## [Data extract]
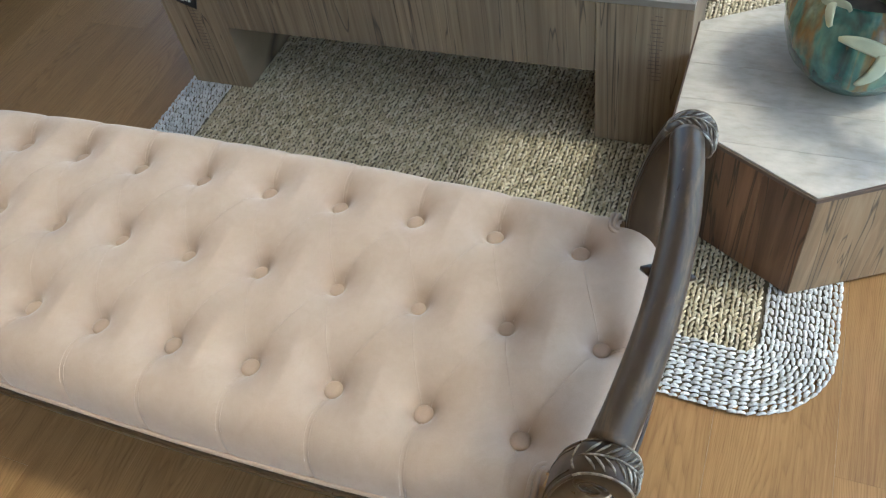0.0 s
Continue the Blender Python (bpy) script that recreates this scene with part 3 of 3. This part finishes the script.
# ---- the rug ----
RX0, RX1, RY1, BORDER = -0.712, 0.975, 1.75, 0.134


def rug_south(x):
    return 0.274 - 0.042 * (x + 0.66)


def cord_field(dashes):
    """Short plump cords: rows of (x, y, z, heading, length, half width)."""
    ring, sides = [(-1.0, 0.30), (-0.72, 0.85), (0.0, 1.0), (0.72, 0.85), (1.0, 0.30)], 6
    verts, faces = [], []
    for x, y, z, a, ln, w in dashes:
        c, s = math.cos(a), math.sin(a)
        base = len(verts)
        for u, r in ring:
            for k in range(sides):
                b = 2 * math.pi * k / sides
                du, dv, dz = u * ln / 2, math.cos(b) * w * r, math.sin(b) * w * 0.8 * r - (0.0035 * u * u)
                verts.append((x + c * du - s * dv, y + s * du + c * dv, z + dz))
        for i in range(len(ring) - 1):
            for k in range(sides):
                m = (k + 1) % sides
                faces.append((base + i * sides + k, base + i * sides + m, base + (i + 1) * sides + m, base + (i + 1) * sides + k))
    return verts, faces


rug = thing("woven_rug", (0, 0, 0), "tan seagrass rug with a white corded border on the floor", "rug")
rnd = random.Random(4)
dashes = []
col_pitch, step = 0.0094, 0.0120
x = RX0 + BORDER + 0.008
k = 0
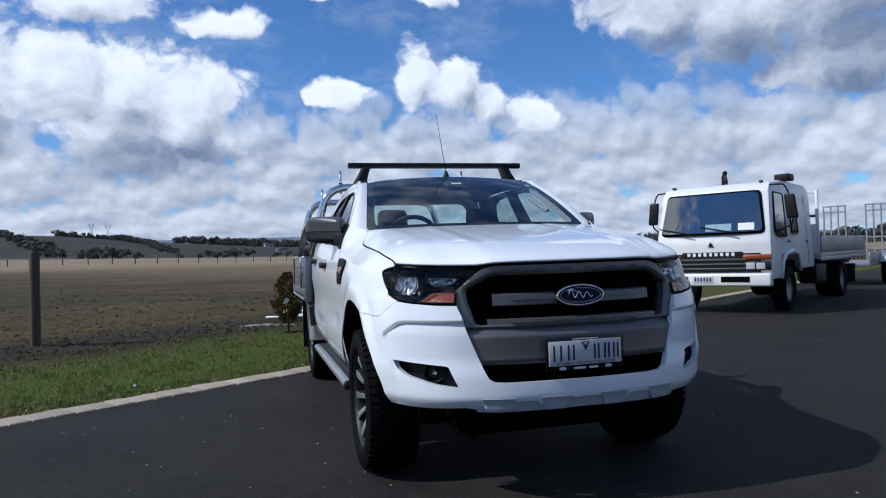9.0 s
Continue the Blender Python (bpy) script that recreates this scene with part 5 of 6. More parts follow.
# ------------------------------------------------------------------ aluminium tray, with its parts
TY0, TY1, TX = 2.96, 4.80, 0.985
tray = part("tray_floor", box(2 * TX - 0.02, TY1 - TY0, 0.045, (0, (TY0 + TY1) / 2, 0.865), 0.004), ALU, car, "flat aluminium tray")
for s in (1, -1):
    sp = part("tray_side", box(0.026, TY1 - TY0 - 0.10, 0.292, (s * (TX - 0.014), (TY0 + TY1) / 2 + 0.03, 1.048), 0.004), ALU, car, "ribbed aluminium drop side")
    for z in (0.995, 1.095):
        part("groove", box(0.006, TY1 - TY0 - 0.11, 0.008, (s * (TX + 0.0005), (TY0 + TY1) / 2 + 0.03, z), 0.002), GUARD, sp)
    part("top_rail", tube([(s * (TX - 0.014), TY0 + 0.06, 1.196), (s * (TX - 0.014), TY1, 1.196)], 0.014, 10), ALU, sp)
    for y in (3.35, 4.45):
        part("strap_hinge", box(0.012, 0.045, 0.30, (s * (TX + 0.006), y, 1.04), 0.004), GUARD, sp, "grey strap hinge")
    latch = part("latch", tube(bent([(s * (TX + 0.012), TY0 + 0.10, 1.02), (s * (TX + 0.03), TY0 + 0.12, 1.10), (s * (TX + 0.02), TY0 + 0.11, 1.19)], 0.03), 0.009, 8), GALV, sp, "galvanised over-centre latch")
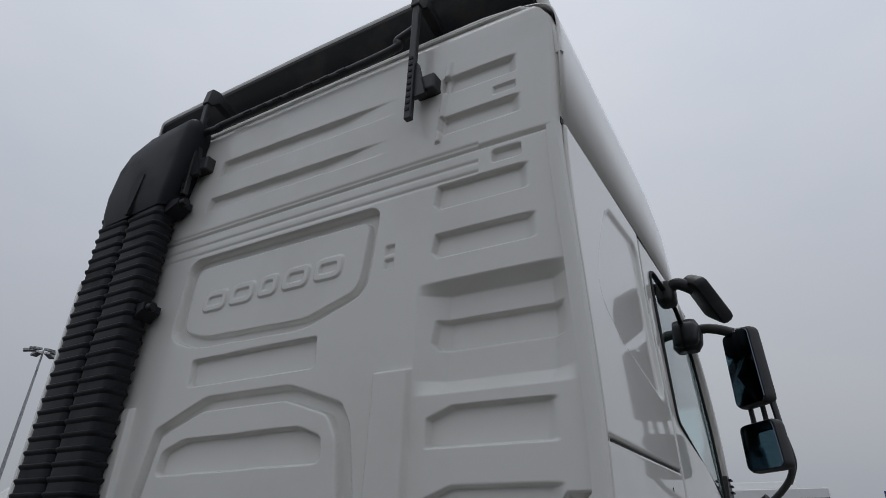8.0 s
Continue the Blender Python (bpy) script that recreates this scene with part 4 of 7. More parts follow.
part("bracket_web", prism(rounded([(0.73, 0.97), (0.775, 0.90), (0.80, 0.88), (1.07, 0.88), (1.06, 0.92), (1.0, 0.97)], 0.01), "y", -0.040, -0.034), "ductdust", ub)
part("bracket_chord", sweep([(0.735, -0.062, 0.962), (0.762, -0.062, 0.945), (0.785, -0.062, 0.905)], 0.007, 8, 4), "ductdust", ub, smooth=40)
part("bracket_rib", box((0.825, -0.058, 0.935), (0.006, 0.034, 0.06), bevel=0.001), "ductdust", ub)
for x, a, ln in ((0.875, 62, 0.07), (0.925, -42, 0.06), (0.968, -42, 0.055), (1.025, -42, 0.09)):
    part("bracket_rib", box((x, -0.058, 0.945), (0.006, 0.034, ln), (0, a, 0), 0.001), "ductdust", ub)
bolt((1.0, -0.045, 0.95), (0, -1, 0), ub, 0.006, 0.006)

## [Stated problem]
Make an exact copy of the whole listing, but don't bring over any pictures.

## [Output for this task]
0.0 s
Continue the Blender Python (bpy) script that recreates this scene with part 3 of 3. This part finishes the script.
# ---- the rug ----
RX0, RX1, RY1, BORDER = -0.712, 0.975, 1.75, 0.134


def rug_south(x):
    return 0.274 - 0.042 * (x + 0.66)


def cord_field(dashes):
    """Short plump cords: rows of (x, y, z, heading, length, half width)."""
    ring, sides = [(-1.0, 0.30), (-0.72, 0.85), (0.0, 1.0), (0.72, 0.85), (1.0, 0.30)], 6
    verts, faces = [], []
    for x, y, z, a, ln, w in dashes:
        c, s = math.cos(a), math.sin(a)
        base = len(verts)
        for u, r in ring:
            for k in range(sides):
                b = 2 * math.pi * k / sides
                du, dv, dz = u * ln / 2, math.cos(b) * w * r, math.sin(b) * w * 0.8 * r - (0.0035 * u * u)
                verts.append((x + c * du - s * dv, y + s * du + c * dv, z + dz))
        for i in range(len(ring) - 1):
            for k in range(sides):
                m = (k + 1) % sides
                faces.append((base + i * sides + k, base + i * sides + m, base + (i + 1) * sides + m, base + (i + 1) * sides + k))
    return verts, faces


rug = thing("woven_rug", (0, 0, 0), "tan seagrass rug with a white corded border on the floor", "rug")
rnd = random.Random(4)
dashes = []
col_pitch, step = 0.0094, 0.0120
x = RX0 + BORDER + 0.008
k = 0
9.0 s
Continue the Blender Python (bpy) script that recreates this scene with part 5 of 6. More parts follow.
# ------------------------------------------------------------------ aluminium tray, with its parts
TY0, TY1, TX = 2.96, 4.80, 0.985
tray = part("tray_floor", box(2 * TX - 0.02, TY1 - TY0, 0.045, (0, (TY0 + TY1) / 2, 0.865), 0.004), ALU, car, "flat aluminium tray")
for s in (1, -1):
    sp = part("tray_side", box(0.026, TY1 - TY0 - 0.10, 0.292, (s * (TX - 0.014), (TY0 + TY1) / 2 + 0.03, 1.048), 0.004), ALU, car, "ribbed aluminium drop side")
    for z in (0.995, 1.095):
        part("groove", box(0.006, TY1 - TY0 - 0.11, 0.008, (s * (TX + 0.0005), (TY0 + TY1) / 2 + 0.03, z), 0.002), GUARD, sp)
    part("top_rail", tube([(s * (TX - 0.014), TY0 + 0.06, 1.196), (s * (TX - 0.014), TY1, 1.196)], 0.014, 10), ALU, sp)
    for y in (3.35, 4.45):
        part("strap_hinge", box(0.012, 0.045, 0.30, (s * (TX + 0.006), y, 1.04), 0.004), GUARD, sp, "grey strap hinge")
    latch = part("latch", tube(bent([(s * (TX + 0.012), TY0 + 0.10, 1.02), (s * (TX + 0.03), TY0 + 0.12, 1.10), (s * (TX + 0.02), TY0 + 0.11, 1.19)], 0.03), 0.009, 8), GALV, sp, "galvanised over-centre latch")
8.0 s
Continue the Blender Python (bpy) script that recreates this scene with part 4 of 7. More parts follow.
part("bracket_web", prism(rounded([(0.73, 0.97), (0.775, 0.90), (0.80, 0.88), (1.07, 0.88), (1.06, 0.92), (1.0, 0.97)], 0.01), "y", -0.040, -0.034), "ductdust", ub)
part("bracket_chord", sweep([(0.735, -0.062, 0.962), (0.762, -0.062, 0.945), (0.785, -0.062, 0.905)], 0.007, 8, 4), "ductdust", ub, smooth=40)
part("bracket_rib", box((0.825, -0.058, 0.935), (0.006, 0.034, 0.06), bevel=0.001), "ductdust", ub)
for x, a, ln in ((0.875, 62, 0.07), (0.925, -42, 0.06), (0.968, -42, 0.055), (1.025, -42, 0.09)):
    part("bracket_rib", box((x, -0.058, 0.945), (0.006, 0.034, ln), (0, a, 0), 0.001), "ductdust", ub)
bolt((1.0, -0.045, 0.95), (0, -1, 0), ub, 0.006, 0.006)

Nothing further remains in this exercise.